Lessons from Students: Lower Your Waterline

Foreword: This story starts out in an art class, but ends in a valuable life lesson, that can be applied to agriculture or any other aspect of life. It struck me, and I definitely felt it worthy of forwarding on and sharing. Thank you to Taylor and Ryan for reminding me of this valuable lesson, in a very non-preachy and unassuming way.

My program has a definite graphic design undertone. I may be an awful graphic designer, but I am an alright artist, meaning that the art-based core classes that I need to take for Interactive Media Studies are usually enjoyable. This term, I’m especially enjoying my 3-D design class. Having worked almost exclusively with 2-D medias like paint and pencils, learning to use a “real” space has been interesting. We take a lot of the fundamentals of art and apply them to tangible, multi-dimensional mediums. However, art was not the only subject we covered some fundamentals of today.

It began with a structural project. We were assigned partners and given instructions to build a geodesic dome; essentially, our project called for us to make a miniature EPCOT Center. (Pictures will follow shortly.) Each pair was to figure out an interesting way to fill their dome. Each group found some unique way to use their dome to send a message or represent a theme. Ours represented about nine different things, because we kept changing our minds throughout the design and building process.

A geodesic dome. This was ours, minus some of the finishing touches. We used multicolored strings suspended across the inside to represent obstacles. (The magnitude of string used and the complexity is hard to see in picture.)

I walked into the gallery today to talk finishing touches with my partner, and saw another dome decorated with clear and blue plastic wrap, with a sign hanging in it that said, “Lower Your Waterline”. They were still working, so I wasn’t entirely sure what it meant. I asked one of the group members, Ryan, what they meant by “lower your water level.” In a nutshell, this is what he explained:

90% of an iceberg actually floats under the water. You only see that 10% at the peak. People are very similar, in that 90% of their “self” is made up of things we can’t see on the surface. When you “lower your waterline” you are seeing people for what they are beyond the obvious. You are embracing people for what is under that first impression, floating below the surface of the water.

Taylor, hard at work applying finishing touches to their dome.

I sat in silence for a moment, and at first the only response I had was, “That is a really cool idea!” They continued working, adding aspects meant to represent a person both above and below the waterline. When the class critiqued the project, Ryan and Taylor explained their message. Their “iceberg dome” was meant to encourage people to see beyond the tip of the iceberg and see a person for who they truly are. Our professor asked if anyone had any feedback.

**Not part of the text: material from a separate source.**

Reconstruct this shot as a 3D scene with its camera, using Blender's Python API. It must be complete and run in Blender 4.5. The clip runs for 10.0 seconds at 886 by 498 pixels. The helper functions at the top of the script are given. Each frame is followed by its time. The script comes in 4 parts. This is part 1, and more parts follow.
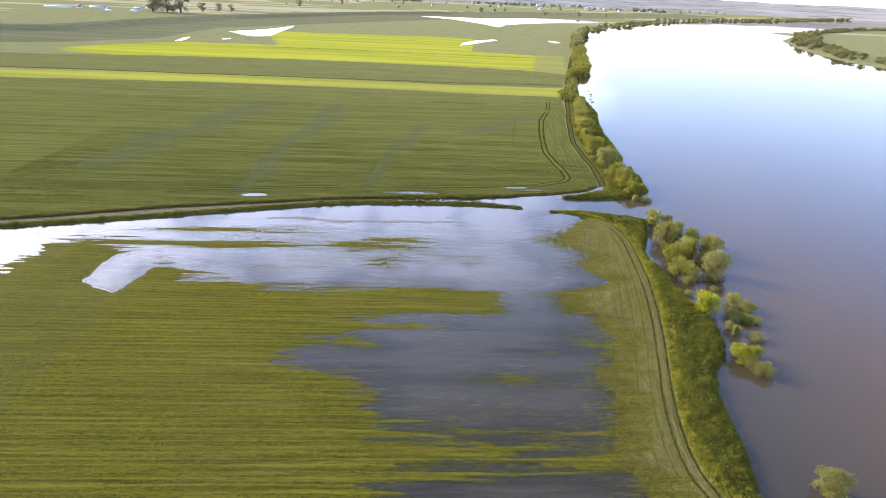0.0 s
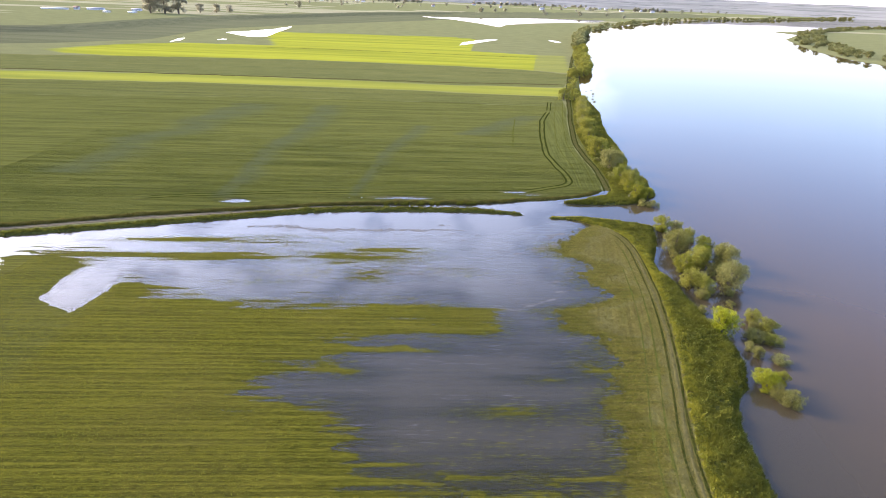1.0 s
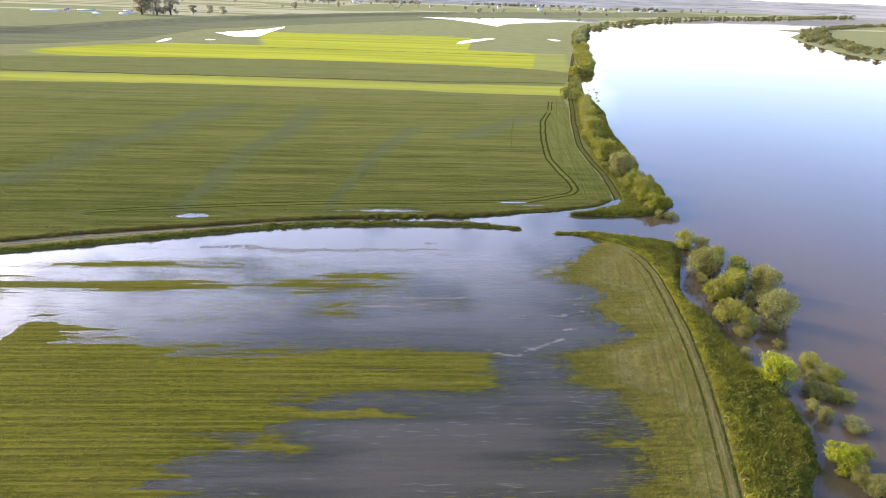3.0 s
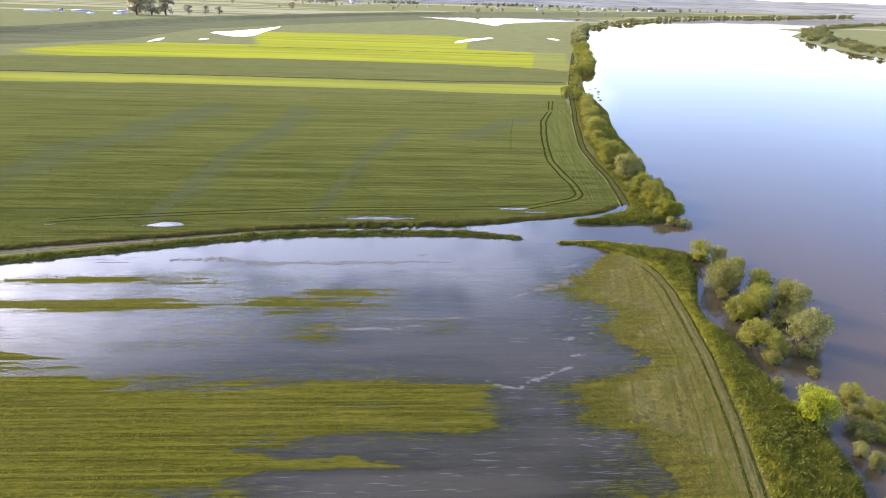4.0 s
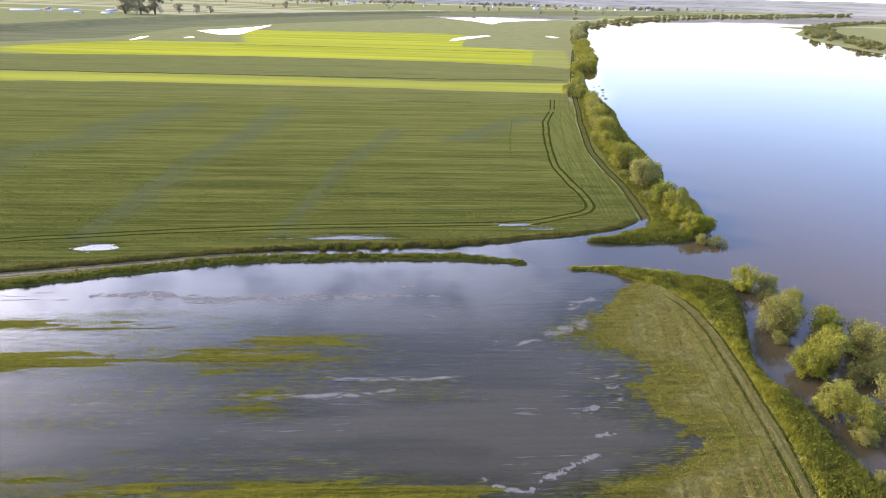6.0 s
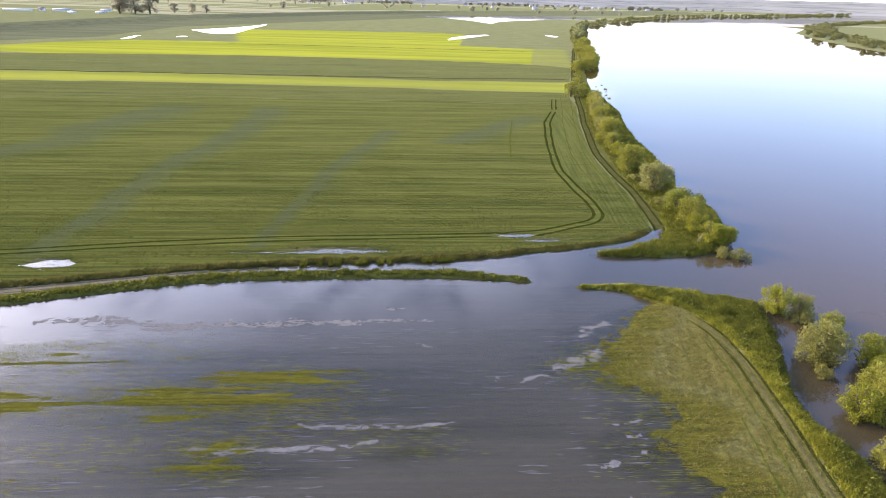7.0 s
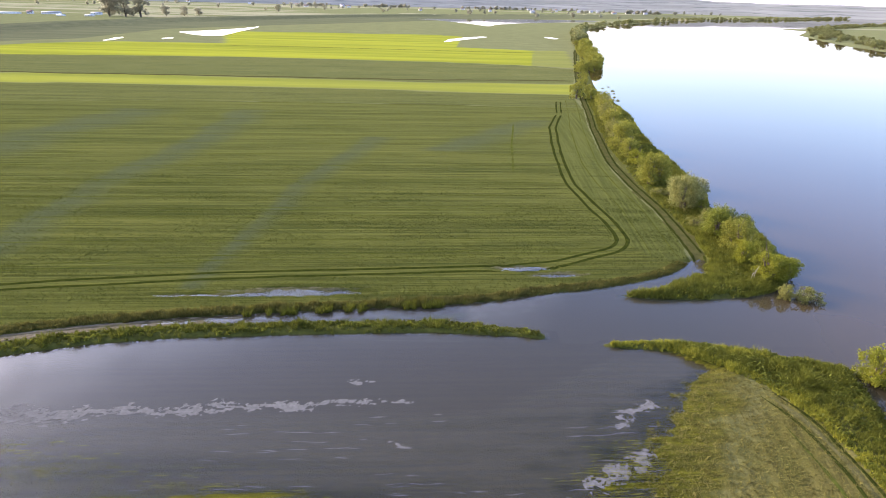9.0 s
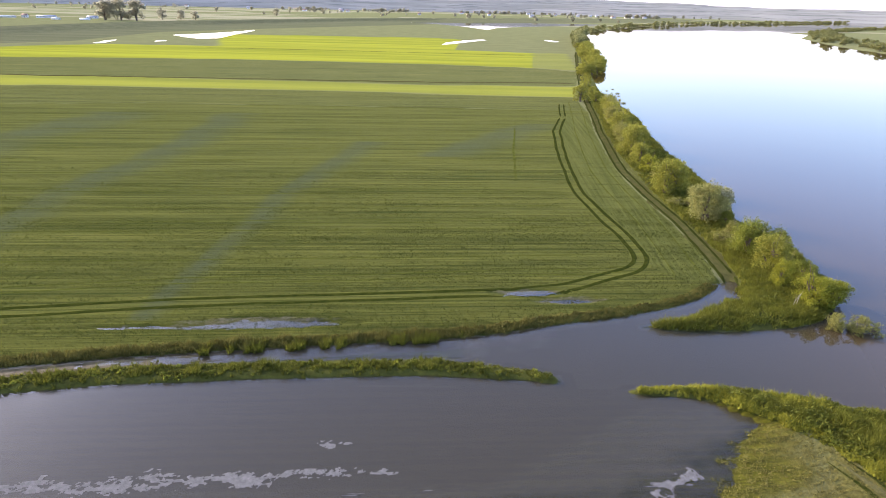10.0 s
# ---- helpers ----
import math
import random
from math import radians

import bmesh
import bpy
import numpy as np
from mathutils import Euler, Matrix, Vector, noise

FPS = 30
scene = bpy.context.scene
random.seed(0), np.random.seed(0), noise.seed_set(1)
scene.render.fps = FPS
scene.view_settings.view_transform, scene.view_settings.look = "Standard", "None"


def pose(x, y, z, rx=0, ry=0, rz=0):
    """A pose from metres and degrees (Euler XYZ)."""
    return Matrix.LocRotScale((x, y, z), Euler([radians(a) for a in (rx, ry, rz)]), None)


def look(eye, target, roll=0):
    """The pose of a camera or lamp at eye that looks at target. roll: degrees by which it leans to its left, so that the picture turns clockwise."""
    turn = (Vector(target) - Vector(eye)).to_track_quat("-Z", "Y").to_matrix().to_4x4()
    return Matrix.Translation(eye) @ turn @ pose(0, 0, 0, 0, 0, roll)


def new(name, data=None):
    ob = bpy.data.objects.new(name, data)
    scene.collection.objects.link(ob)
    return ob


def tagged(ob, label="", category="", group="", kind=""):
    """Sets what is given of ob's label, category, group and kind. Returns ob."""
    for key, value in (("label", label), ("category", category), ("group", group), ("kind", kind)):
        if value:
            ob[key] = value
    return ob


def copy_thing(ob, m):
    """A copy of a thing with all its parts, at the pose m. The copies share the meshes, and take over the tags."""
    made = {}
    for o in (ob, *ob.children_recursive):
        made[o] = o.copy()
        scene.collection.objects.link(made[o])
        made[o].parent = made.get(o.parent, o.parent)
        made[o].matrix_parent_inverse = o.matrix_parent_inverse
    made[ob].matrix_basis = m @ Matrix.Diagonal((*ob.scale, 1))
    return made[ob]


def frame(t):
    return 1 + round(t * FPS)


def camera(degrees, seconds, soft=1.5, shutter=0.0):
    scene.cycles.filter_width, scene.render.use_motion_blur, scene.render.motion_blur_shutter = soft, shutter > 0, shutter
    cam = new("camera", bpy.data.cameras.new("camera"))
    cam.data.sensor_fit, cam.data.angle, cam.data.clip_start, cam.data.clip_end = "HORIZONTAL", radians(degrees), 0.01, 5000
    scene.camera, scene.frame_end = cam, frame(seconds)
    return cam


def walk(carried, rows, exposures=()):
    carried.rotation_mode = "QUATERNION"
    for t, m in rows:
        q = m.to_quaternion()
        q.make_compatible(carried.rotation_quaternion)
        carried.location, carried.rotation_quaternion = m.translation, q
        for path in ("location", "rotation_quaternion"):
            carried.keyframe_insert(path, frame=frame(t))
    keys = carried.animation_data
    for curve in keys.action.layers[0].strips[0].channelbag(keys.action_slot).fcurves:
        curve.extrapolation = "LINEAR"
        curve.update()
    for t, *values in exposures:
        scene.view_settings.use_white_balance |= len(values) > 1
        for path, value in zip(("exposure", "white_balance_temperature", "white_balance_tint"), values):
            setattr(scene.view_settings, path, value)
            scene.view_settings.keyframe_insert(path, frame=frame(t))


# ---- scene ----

I made a point to say that this dome had a very real, necessary message that ought to be shared, and that I appreciated it even more because of that.

There are so many ways that this can apply to my life. Living, working, and studying on a college campus puts me in so many situations with people who have experienced so many things. This will only continue to spread outwards in my life as I branch out into the professional world, moving to new cities and new states and experiencing new things. Then, it struck me: this is something we need to consider when we advocate for a cause, as well.

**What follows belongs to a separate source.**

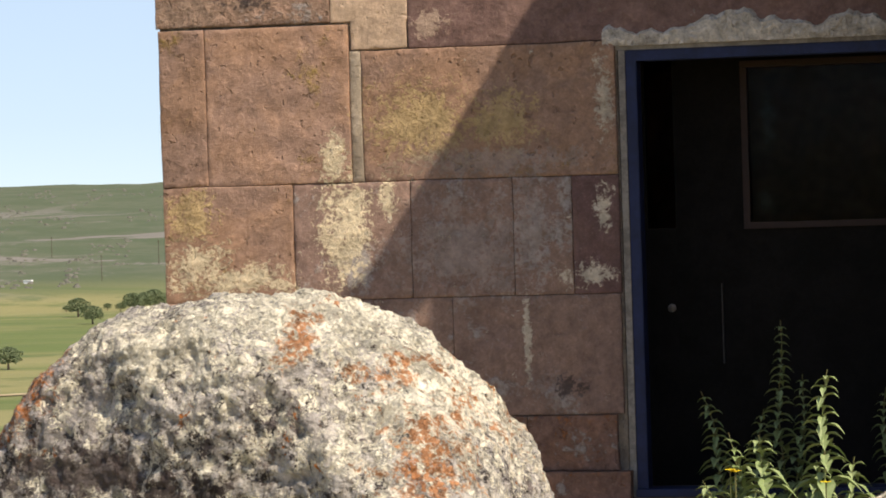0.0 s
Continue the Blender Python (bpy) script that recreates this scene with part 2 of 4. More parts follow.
m_corner = stone_mat("mottled_corner_tuff", (0.33, 0.20, 0.142), (0.27, 0.18, 0.13), [(GREY, 4.0, 0.57, 0.68), (PALE, 9.0, 0.64, 0.70)], ((DARK, 0.43, 2.55, 0.05, 0.20, 0.5, -1.0), (DARK, 0.42, 2.28, 0.14, 0.05, 0.8, 0.0)), 0.7, 0.9, 0.014)
m_beige = stone_mat("beige_tuff", (0.49, 0.345, 0.245), (0.53, 0.38, 0.27), [(PALE, 9.0, 0.70, 0.80)], (), 0.3, 0.45, 0.008, 0.18, -0.3)
m_beige_rough = stone_mat("chiselled_beige_tuff", (0.50, 0.35, 0.235), (0.47, 0.335, 0.235), [], (), 0.55, 0.25, 0.012, 0.1, 0.55)
m_smooth = stone_mat("smooth_sawn_tuff", (0.345, 0.258, 0.198), (0.31, 0.22, 0.172), [], (), 0.12, 0.1, 0.004, 0.2)
m_grey = stone_mat("grey_weathered_tuff", (0.265, 0.212, 0.185), (0.215, 0.170, 0.15), [(GREY, 6.0, 0.52, 0.68)], (), 0.6, 0.8, 0.012, 0.2)
m_purple = stone_mat("dark_purple_tuff", (0.13, 0.075, 0.07), (0.15, 0.09, 0.08), [(GREY, 3.0, 0.64, 0.72)], WALL_MARKS, 0.3, 0.2, 0.007, 0.15)
# the sunlit block: orange lichen over pink tuff
PLASTER = (0.84, 0.78, 0.68)
BLOCK_MARKS = ((PLASTER, 3.66, 1.68, 0.10, 0.30, 0.28, 2.4), (PLASTER, 3.62, 1.36, 0.07, 0.20, 0.3, 2.0), (GREEN, 5.14, 3.74, 0.16, 0.05, 0.7, 2.0), (EMBER, 3.62, 2.56, 0.09, 0.34, 0.7, 1.4), (EMBER, 3.72, 2.38, 0.14, 0.07, 0.7, 1.4), (EMBER, 3.62, 2.06, 0.07, 0.24, 0.8, 1.4), (RUST, 3.95, 3.86, 0.30, 0.20, 0.8, 1.0), (CREAM, 3.67, 1.55, 0.09, 0.30, 0.5, 2.8),
               (CREAM, 3.72, 2.20, 0.07, 0.14, 0.9, 2.0), (CREAM, 3.90, 2.26, 0.07, 0.04, 0.9, 2.0), (GREEN, 4.56, 3.76, 0.055, 0.17, 0.7, 2.6), (GREEN, 5.30, 4.10, 0.24, 0.05, 0.7, 2.4), (GREEN, 5.02, 4.30, 0.07, 0.20, 0.8, 1.8),
               (GREY, 5.35, 4.60, 0.26, 0.14, 0.8, 0.8), (RUST, 5.05, 4.45, 0.16, 0.2, 0.8, 0.6), (RUST, 4.45, 3.02, 0.09, 0.10, 0.8, 0.8), (GREY, 4.20, 2.85, 0.20, 0.12, 0.9, 0.8))
m_pink = stone_mat("pink_block_tuff", (0.335, 0.220, 0.172), (0.308, 0.202, 0.160), [(RUST, 3.2, 0.60, 0.66), (GREY, 5.0, 0.56, 0.68), (RUST, 15.0, 0.60, 0.66), (PALE, 10.0, 0.64, 0.70)], BLOCK_MARKS, 0.45, 1.2, 0.017, 0.2)
m_rust = stone_mat("orange_lichened_tuff", (0.325, 0.204, 0.160), (0.31, 0.182, 0.132), [(RUST, 3.0, 0.55, 0.62), (GREY, 4.0, 0.55, 0.64), ((0.40, 0.175, 0.07), 15.0, 0.58, 0.63), (PALE, 9.0, 0.60, 0.67)], BLOCK_MARKS, 0.58, 1.2, 0.018, 0.22)
m_ochre = stone_mat("ochre_block_tuff", (0.46, 0.325, 0.235), (0.42, 0.285, 0.205), [(RUST, 3.0, 0.61, 0.70), (PALE, 8.0, 0.60, 0.70)], BLOCK_MARKS, 0.7, 0.9, 0.015, 0.18)
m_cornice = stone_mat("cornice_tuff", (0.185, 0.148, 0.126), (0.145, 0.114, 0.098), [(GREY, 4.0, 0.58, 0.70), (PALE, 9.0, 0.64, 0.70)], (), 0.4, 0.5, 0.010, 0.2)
m_coping = stone_mat("rake_coping_tuff", (0.30, 0.21, 0.16), (0.27, 0.185, 0.14), [(PALE, 9.0, 0.60, 0.66), (GREY, 5.0, 0.54, 0.66), (RUST, 2.5, 0.66, 0.72)], (), 0.5, 0.7, 0.010, 0.25)
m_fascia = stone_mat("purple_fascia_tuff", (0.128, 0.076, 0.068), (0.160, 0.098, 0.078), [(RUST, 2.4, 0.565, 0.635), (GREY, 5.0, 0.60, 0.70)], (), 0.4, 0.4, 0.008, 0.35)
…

The completed iceberg dome. I can’t even begin to explain all the fantastic detail they put into this project. It really was well-made and well-executed. Please, lower your waterline.

There are so many things we don’t know about people, operations, or groups. There are aspects that aren’t immediately apparent on the surface. When you look at a farmer and see their crops, their animals, their methods, their ideologies, and their business model…you don’t know every detail that directed the choices leading to their current position. Unless you experience the same things, how can you honestly judge the quality of an operation based on big or small, organic or conventional…this goes for advocating with non-farmers as well.

Do you know what caused that person to feel a certain way about eating beef? Why they choose (or have to) live a gluten-free lifestyle? What happened along their path to define their stance for or against horse slaughter? It goes back to the elemental need to listen, learn, and empathize. Everyone has a story and their unique experiences.

So, please, both in agvocacy and in life…lower your waterline.